▶ [EXERCISE]:
Skip the pictures and extract all of the lines exactly as written.
==== DATASET EXTRACT
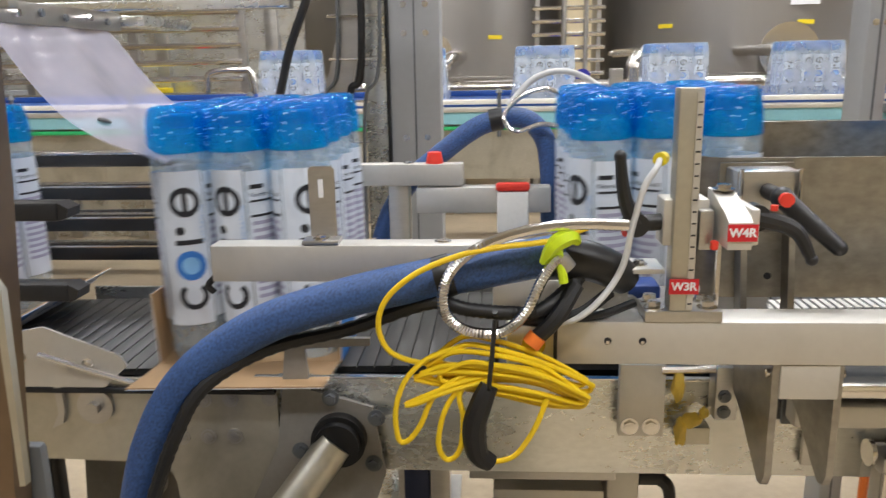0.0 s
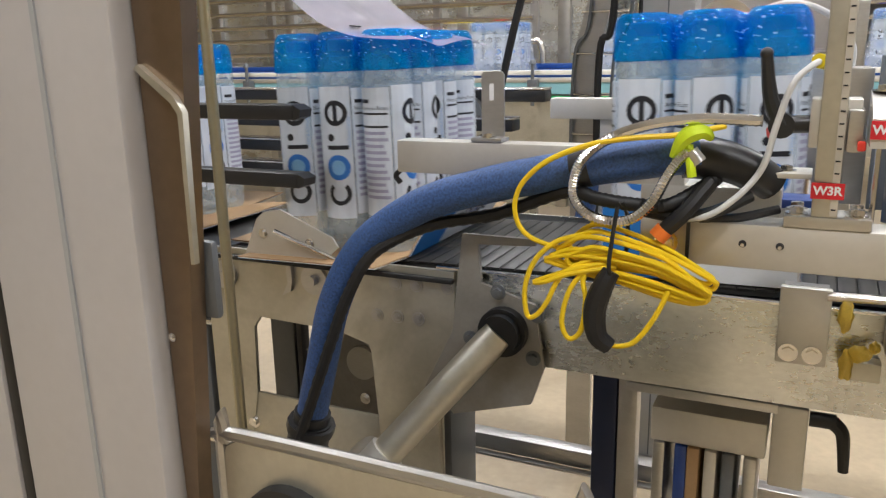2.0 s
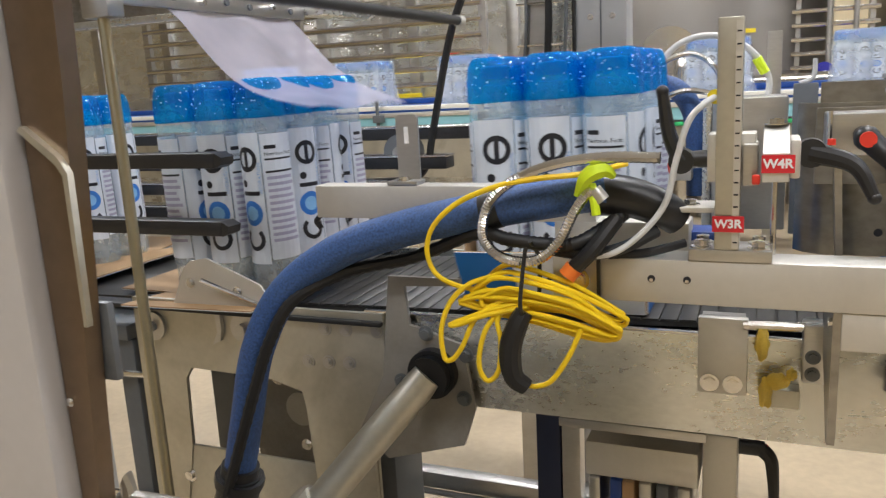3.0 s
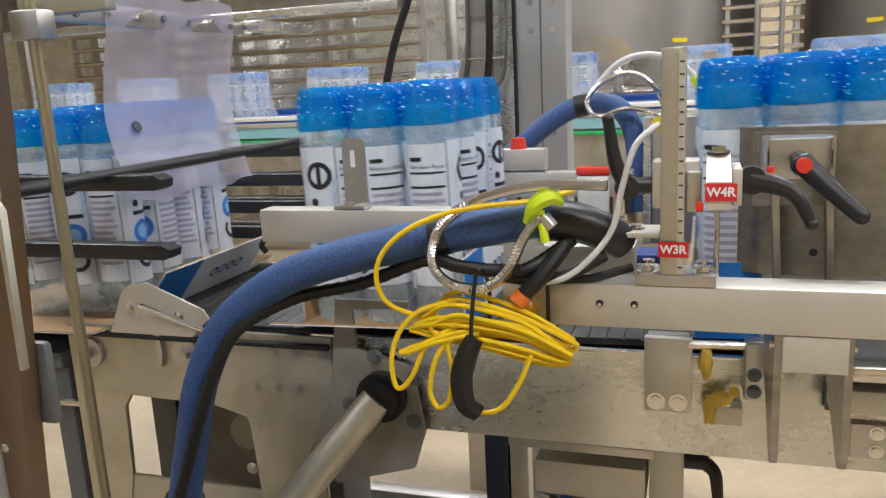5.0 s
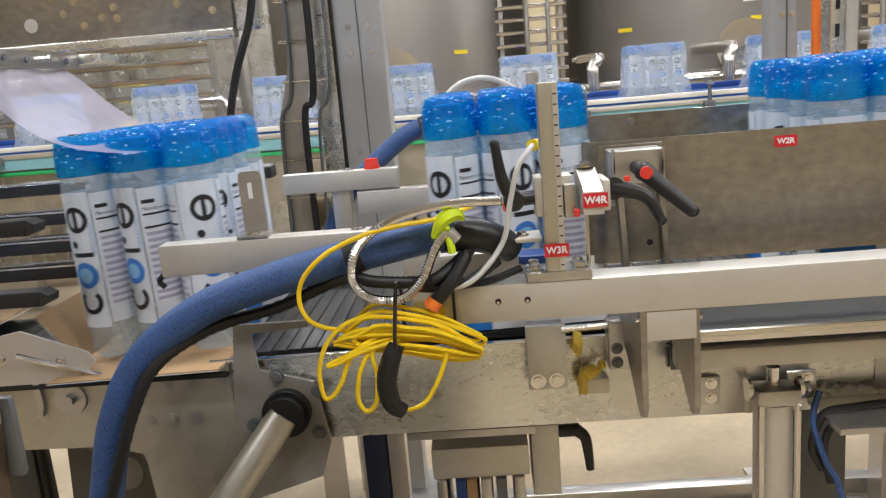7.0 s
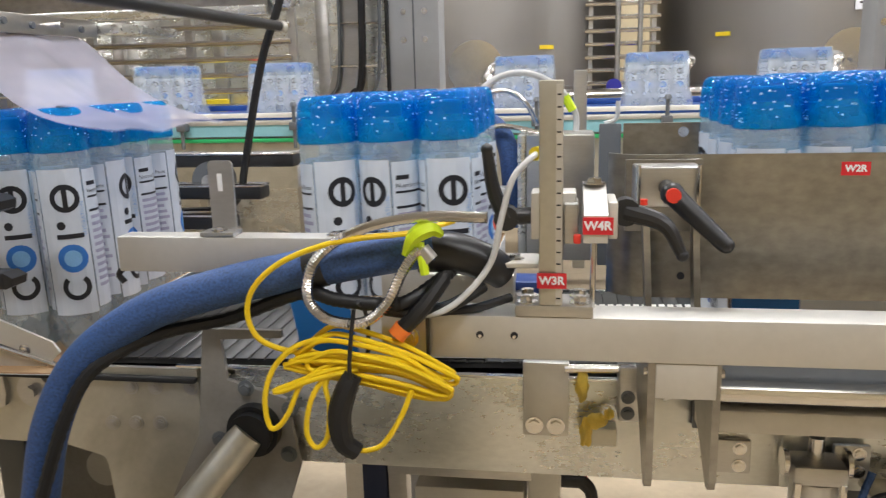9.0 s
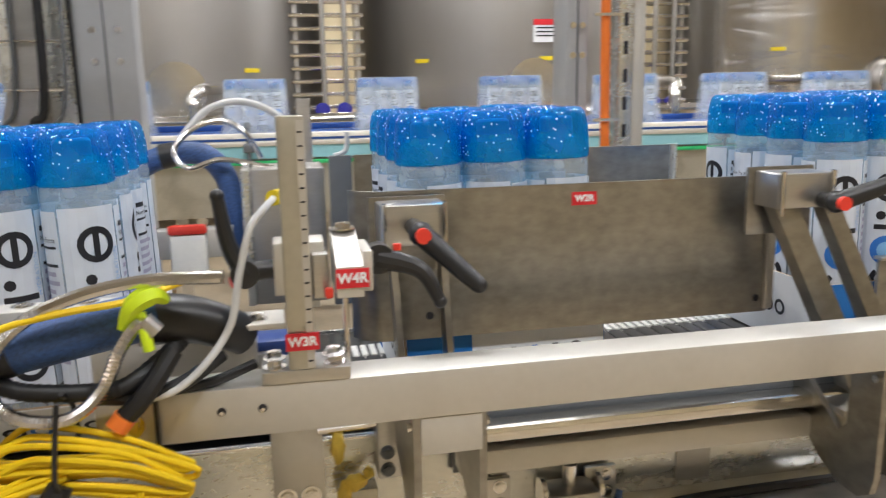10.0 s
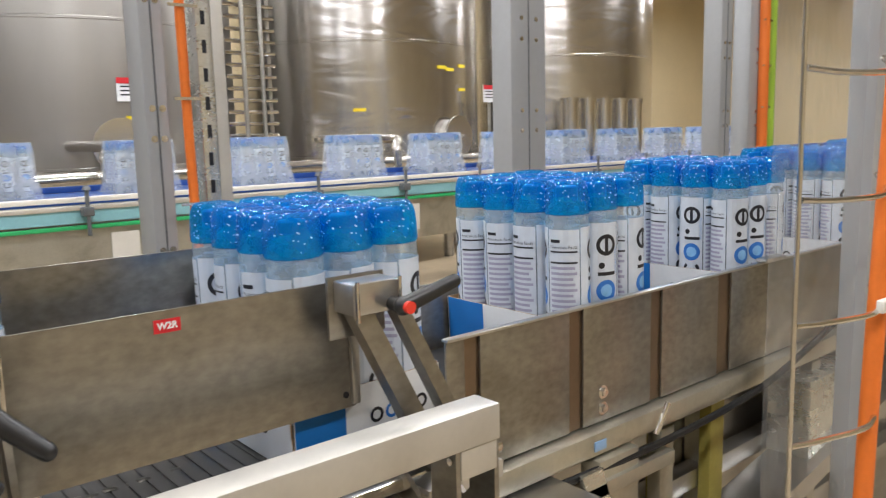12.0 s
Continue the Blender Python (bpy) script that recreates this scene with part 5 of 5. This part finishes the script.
========
▶ [WRITTEN SOLUTION]:
0.0 s
2.0 s
3.0 s
5.0 s
7.0 s
9.0 s
10.0 s
12.0 s
Continue the Blender Python (bpy) script that recreates this scene with part 5 of 5. This part finishes the script.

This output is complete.